## TO BE DONE
All the data must come back unchanged, except that pictures are left out.

## MATERIAL
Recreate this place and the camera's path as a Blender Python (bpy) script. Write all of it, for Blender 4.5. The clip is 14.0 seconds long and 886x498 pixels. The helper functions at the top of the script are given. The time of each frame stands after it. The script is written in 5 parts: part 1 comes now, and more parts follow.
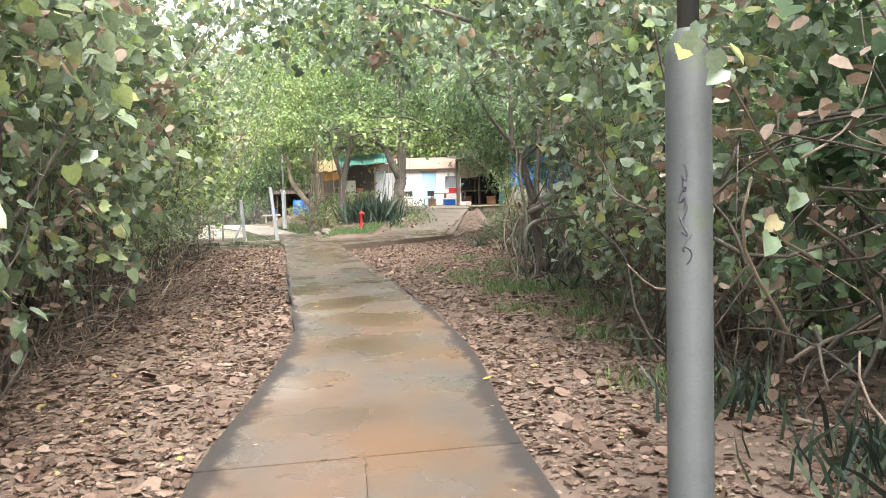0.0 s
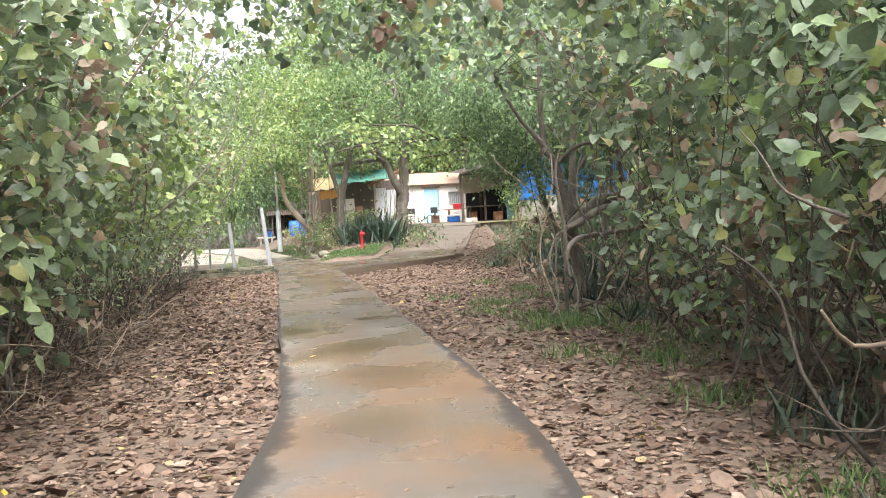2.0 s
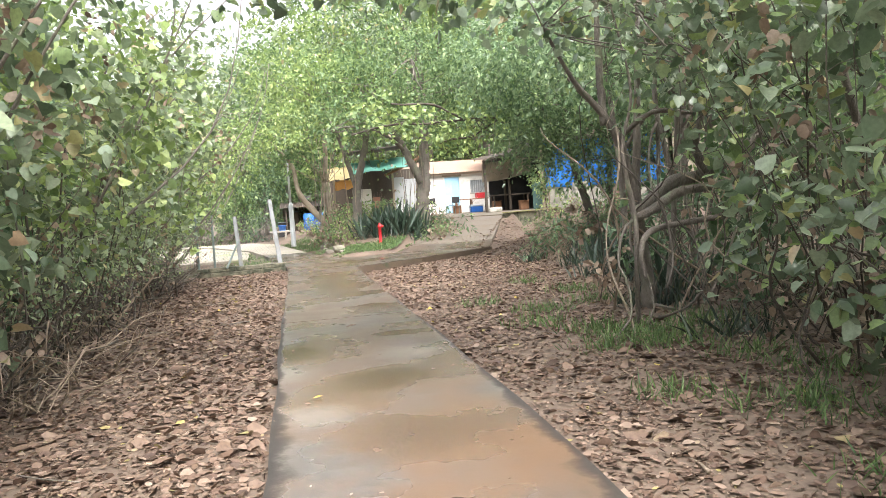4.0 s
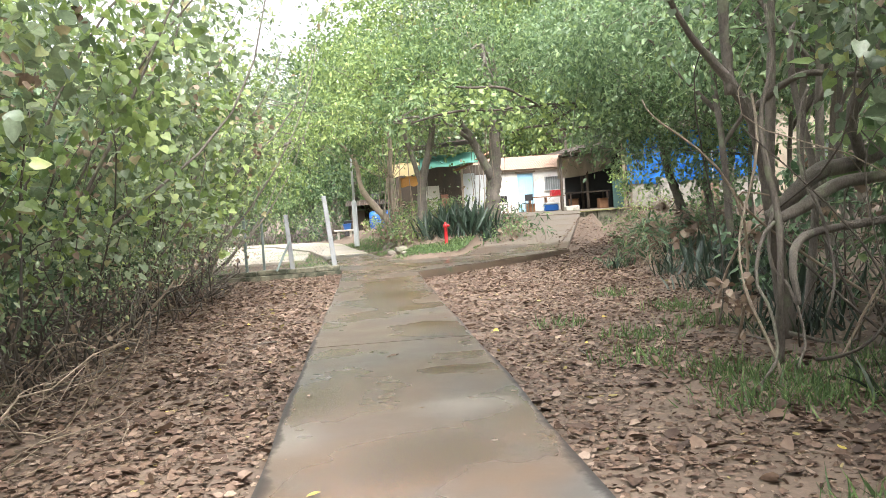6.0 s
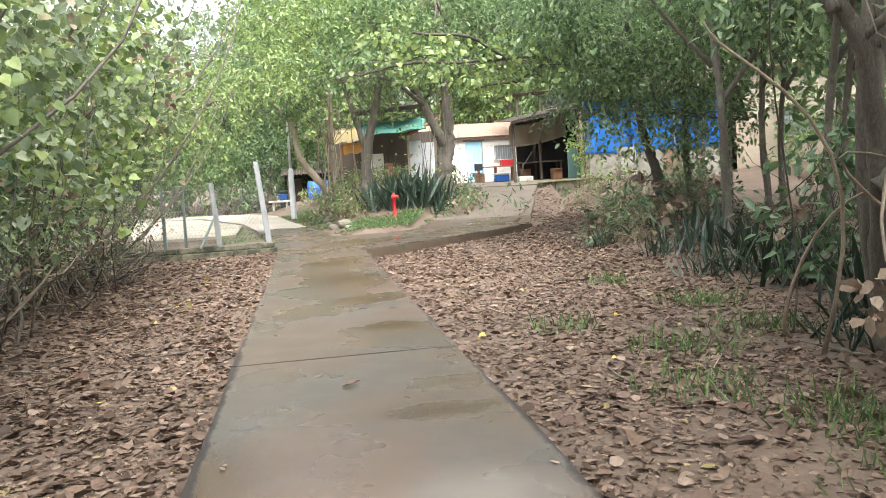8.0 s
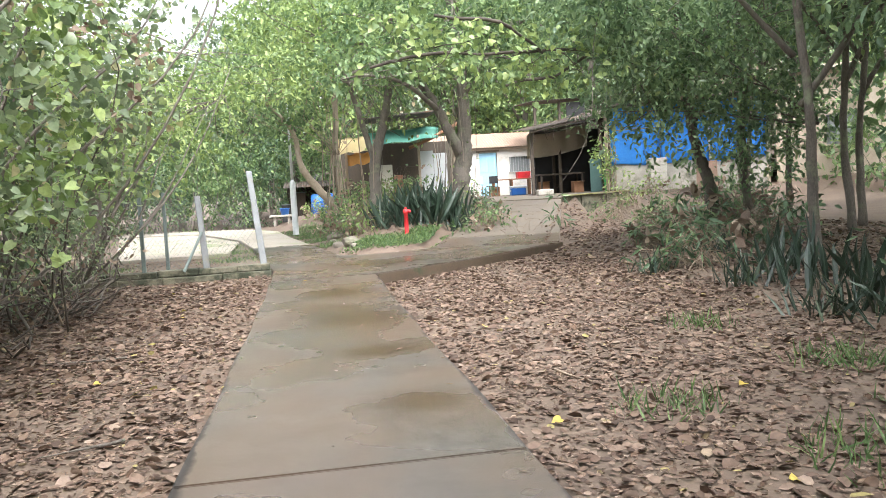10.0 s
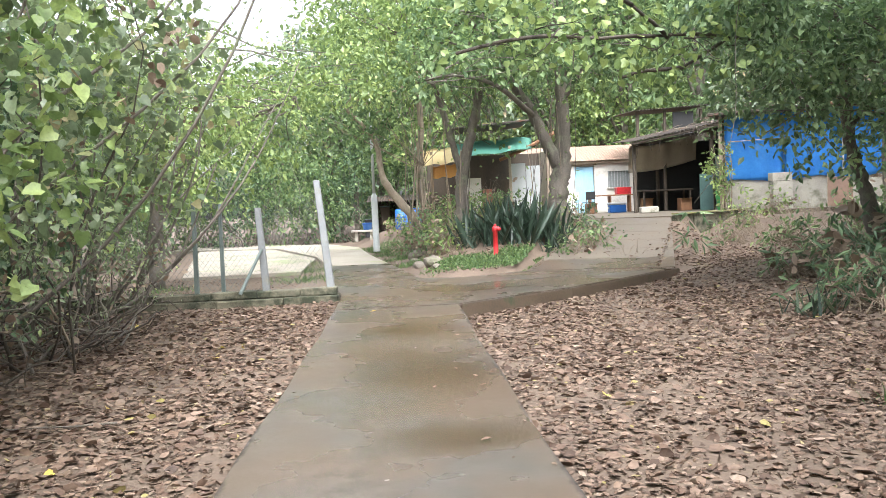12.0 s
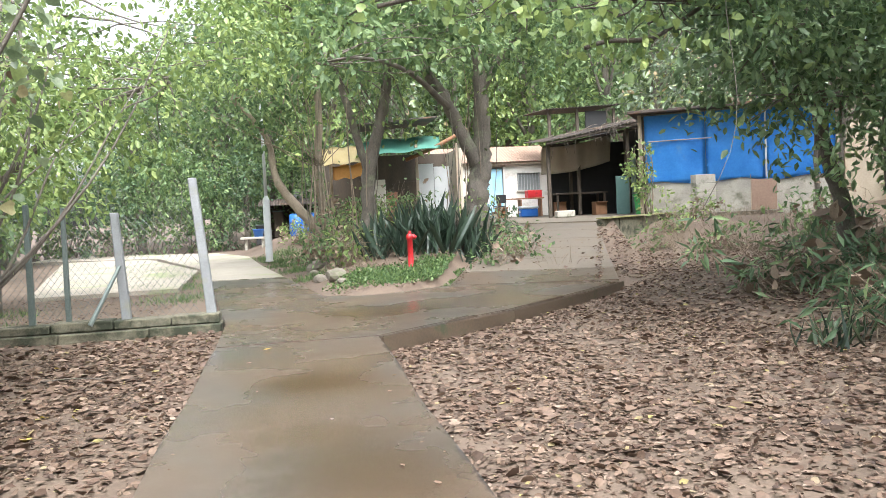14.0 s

## WRITTEN SOLUTION
Recreate this place and the camera's path as a Blender Python (bpy) script. Write all of it, for Blender 4.5. The clip is 14.0 seconds long and 886x498 pixels. The helper functions at the top of the script are given. The time of each frame stands after it. The script is written in 5 parts: part 1 comes now, and more parts follow.
0.0 s
2.0 s
4.0 s
6.0 s
8.0 s
10.0 s
12.0 s
14.0 s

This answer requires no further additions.